What's Happening?
Lululemon Athletica has reduced its sales forecast for the year, citing weak demand in the U.S. and increased tariffs as key factors. The company's shares fell by nearly 18% following the announcement, marking a significant decline in its stock value this year. CEO Calvin McDonald expressed disappointment with the company's U.S. performance and product execution during the second quarter. Despite meeting revenue expectations, Lululemon's same-store sales growth was below analyst predictions. CFO Meghan Frank highlighted industry-wide challenges, including higher tariff rates, which have impacted costs. The removal of the de minimis exemption by the Trump administration has further increased import duties and tariffs, affecting Lululemon's financial outlook.
Why It's Important?
The reduction in Lululemon's sales forecast underscores the broader impact of tariffs on U.S. businesses, particularly in the retail sector. As tariffs increase costs, companies like Lululemon face margin compression, which can lead to reduced profitability and stock value declines. This situation highlights the challenges businesses encounter in navigating tariff-related expenses while maintaining competitive pricing and product appeal.

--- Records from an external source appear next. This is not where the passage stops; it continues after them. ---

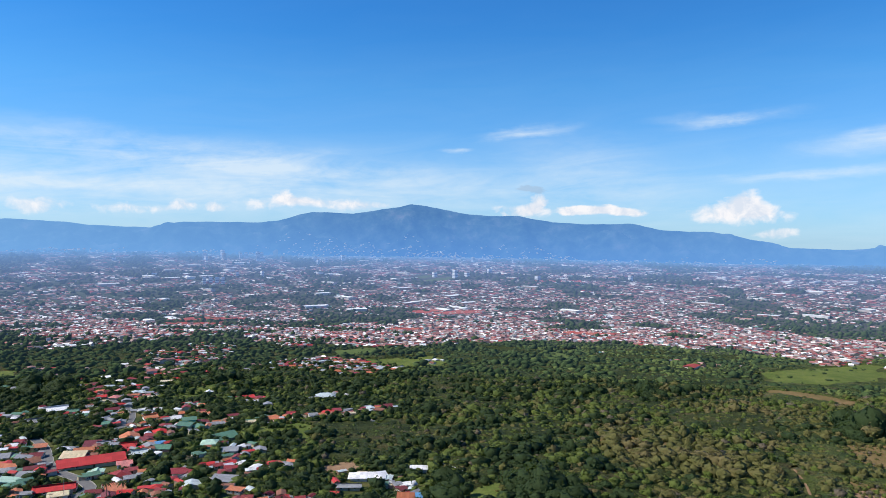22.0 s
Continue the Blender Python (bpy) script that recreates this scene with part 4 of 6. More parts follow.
house(43, 479, 8, 8, 49, "orange")
house(49, 494, 8, 7, -19, "grey")
house(58, 507, 9, 9, -1, "white")
house(63, 498, 8, 7, -26, "blue")
house(60, 535, 9, 8, -1, "mint")
house(74, 528, 7, 7, -40, "red")
house(69, 505, 7, 6, 81, "blue")
house(77, 513, 8, 7, 80, "pink")
house(82, 499, 8, 7, -17, "red")
house(89, 516, 9, 8, 63, "red")
house(80, 480, 8, 9, 79, "red")
house(73, 483, 6, 6, -25, "white")
house(68, 468, 8, 7, -23, "white")
house(61, 471, 7, 6, 90, "grey")
house(55, 466, 9, 7, -11, "grey")
house(47, 456, 8, 6, 71, "red")
house(41, 447, 7, 5, 72, "cream")
house(47, 446, 6, 6, 82, "rust")
house(61, 451, 6, 6, -9, "maroon")
house(80, 469, 6, 5, -11, "green")
house(87, 476, 6, 7, 67, "green")
house(78, 443, 8, 6, 85, "green")
house(36, 436, 6, 6, -20, "grey")
house(37, 390, 8, 6, 79, "red")
house(41, 386, 6, 6, -13, "red")
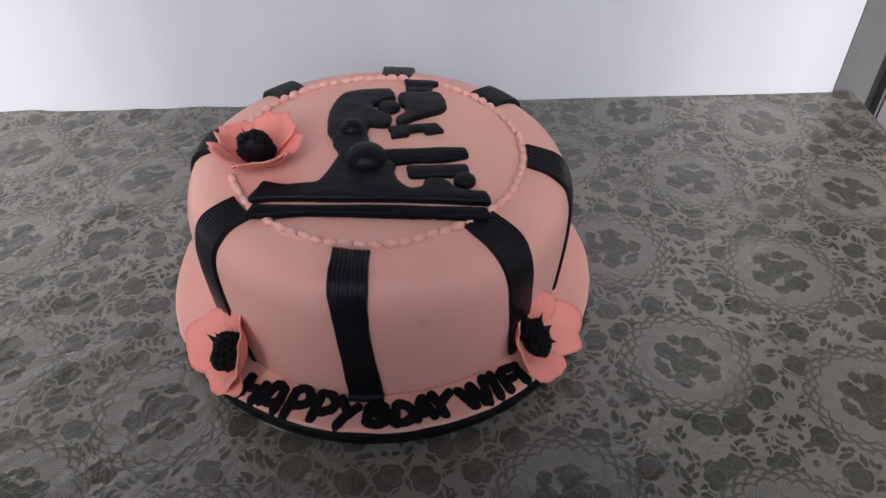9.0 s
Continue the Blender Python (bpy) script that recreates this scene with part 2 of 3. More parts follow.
MEDALLIONS = [(0.284, 0.148), (0.381, 0.246), (0.246, 0.267), (0.325, 0.020), (0.424, 0.125), (0.190, 0.050), (0.164, 0.185), (0.225, -0.072), (0.126, -0.183),
              (0.257, -0.207), (0.346, -0.108), (-0.365, 0.193), (-0.228, 0.148), (-0.269, 0.267), (-0.318, 0.058), (-0.143, -0.117), (-0.096, -0.218),
              (-0.274, -0.074), (-0.219, -0.183)]
CLOTH = cloth_material()


def plaster(name, a, b, rough=0.7, bump=0.002):
    m = Mat(name, rough, 0.3)
    big, small = m.noise(2.2, 4), m.noise(120, 5)
    m.colour(m.mix((big * 0.75 + small * 0.25).smooth(0.3, 0.7), a, b))
    m.relief(m.noise(9, 3) * 0.8 + small * 0.2, bump, 0.3)
    return m.mat


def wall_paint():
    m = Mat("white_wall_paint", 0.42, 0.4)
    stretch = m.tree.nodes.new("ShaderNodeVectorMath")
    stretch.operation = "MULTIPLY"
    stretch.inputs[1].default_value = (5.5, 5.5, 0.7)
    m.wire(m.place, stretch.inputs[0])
    # vertical bands put soft reflections and shade on the wall into its colour
    reflection_bands, dirt = m.noise(1.0, 3, 0.5, stretch.outputs[0]), m.noise(140, 5)
    paint = m.mix(reflection_bands.smooth(0.3, 0.7), (0.435, 0.475, 0.545), (0.53, 0.565, 0.63))
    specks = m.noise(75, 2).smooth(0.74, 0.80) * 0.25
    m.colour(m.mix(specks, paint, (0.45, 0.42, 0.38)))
    m.relief(reflection_bands * 0.7 + m.noise(9, 3) * 0.5 + dirt * 0.06, 0.003, 0.35)
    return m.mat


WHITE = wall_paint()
GREY = plaster("grey_frame_paint", (0.082, 0.085, 0.093), (0.112, 0.115, 0.123), 0.5)
PALE = plaster("grey_door_paint", (0.105, 0.107, 0.115), (0.135, 0.137, 0.145), 0.5)
# near-black, for the shade in the door gap and the torn holes
DARK = plaster("dark_gap_shade_and_tear", (0.012, 0.012, 0.014), (0.020, 0.020, 0.021), 0.8)
SHADE_CEILING = plaster("shade_ceiling_grey", (0.30, 0.29, 0.27), (0.38, 0.37, 0.35), 0.7)
CLOTH_RIM = plaster("worn_vinyl_edge", (0.17, 0.17, 0.16), (0.33, 0.33, 0.32), 0.5)
FLOOR = plaster("grey_cement", (0.26, 0.25, 0.235), (0.34, 0.33, 0.31), 0.75)
WOOD = plaster("dark_table_wood", (0.10, 0.06, 0.035), (0.16, 0.10, 0.06), 0.5)
FOIL = plaster("silver_board_foil", (0.11, 0.115, 0.125), (0.22, 0.225, 0.235), 0.4)


# ---- mesh helpers ----
def part(name, bm, material, parent=None, label="", smooth=True):
    me = bpy.data.meshes.new(name)
    bmesh.ops.recalc_face_normals(bm, faces=bm.faces)
    for f in bm.faces:
        f.smooth = smooth
    bm.to_mesh(me)
    bm.free()
    me.materials.append(material)
    ob = new(name, me)
    ob.parent = parent
    if label:
        ob["label"] = label
    return ob


def thing(name, at, label, category, group="", kind=""):
    ob = new(name)
    ob.location = at
    ob.empty_display_size = 0.02
    return tagged(ob, label, category, group, kind)


def box(lo, hi, bevel=0.0):
    bm = bmesh.new()
    bmesh.ops.create_cube(bm, size=1)
    for v in bm.verts:
        v.co = Vector([lo[i] + (v.co[i] + 0.5) * (hi[i] - lo[i]) for i in range(3)])
    if bevel:
        bmesh.ops.bevel(bm, geom=bm.edges, offset=bevel, segments=2, affect="EDGES")
    return bm


def grid_mesh(bm, rows, closed=False):
    """Quads between rows of points of equal length. Returns the rows of vertices."""
    made = [[bm.verts.new(p) for p in row] for row in rows]
    for r0, r1 in zip(made, made[1:]):
        n = len(r0)
        for i in range(n if closed else n - 1):
            bm.faces.new((r0[i], r0[(i + 1) % n], r1[(i + 1) % n], r1[i]))
    return made


def curve_through(points, step=0.0018, closed=True):
    """An even row of points on a smooth line through the corners given in millimetres."""
    p = [Vector((x * 0.001, y * 0.001)) for x, y in points]
    n, out = len(p), []
    for i in range(n if closed else n - 1):
        a, b, c, d = (p[(i + k) % n] if closed else p[min(max(i + k, 0), n - 1)] for k in (-1, 0, 1, 2))
        k = max(1, round((c - b).length / step))
        for j in range(k):
            u = j / k
            m1, m2 = (c - a) * 0.33, (d - b) * 0.33
            out.append((2 * u**3 - 3 * u**2 + 1) * b + (u**3 - 2 * u**2 + u) * m1 + (3 * u**2 - 2 * u**3) * c + (u**3 - u**2) * m2)
    return out if closed else out + [p[-1]]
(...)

The company's struggle with U.S. demand also reflects broader economic trends, where consumer spending patterns are shifting, potentially affecting retail sales across the industry.
What's Next?
Lululemon may need to explore strategies to mitigate the impact of tariffs and weak demand, such as adjusting pricing, enhancing product offerings, or optimizing supply chain operations. Analysts have expressed skepticism about the company's ability to recover quickly, suggesting that further adjustments to its guidance may be necessary. The company will likely continue monitoring market conditions and consumer preferences to adapt its business strategy accordingly.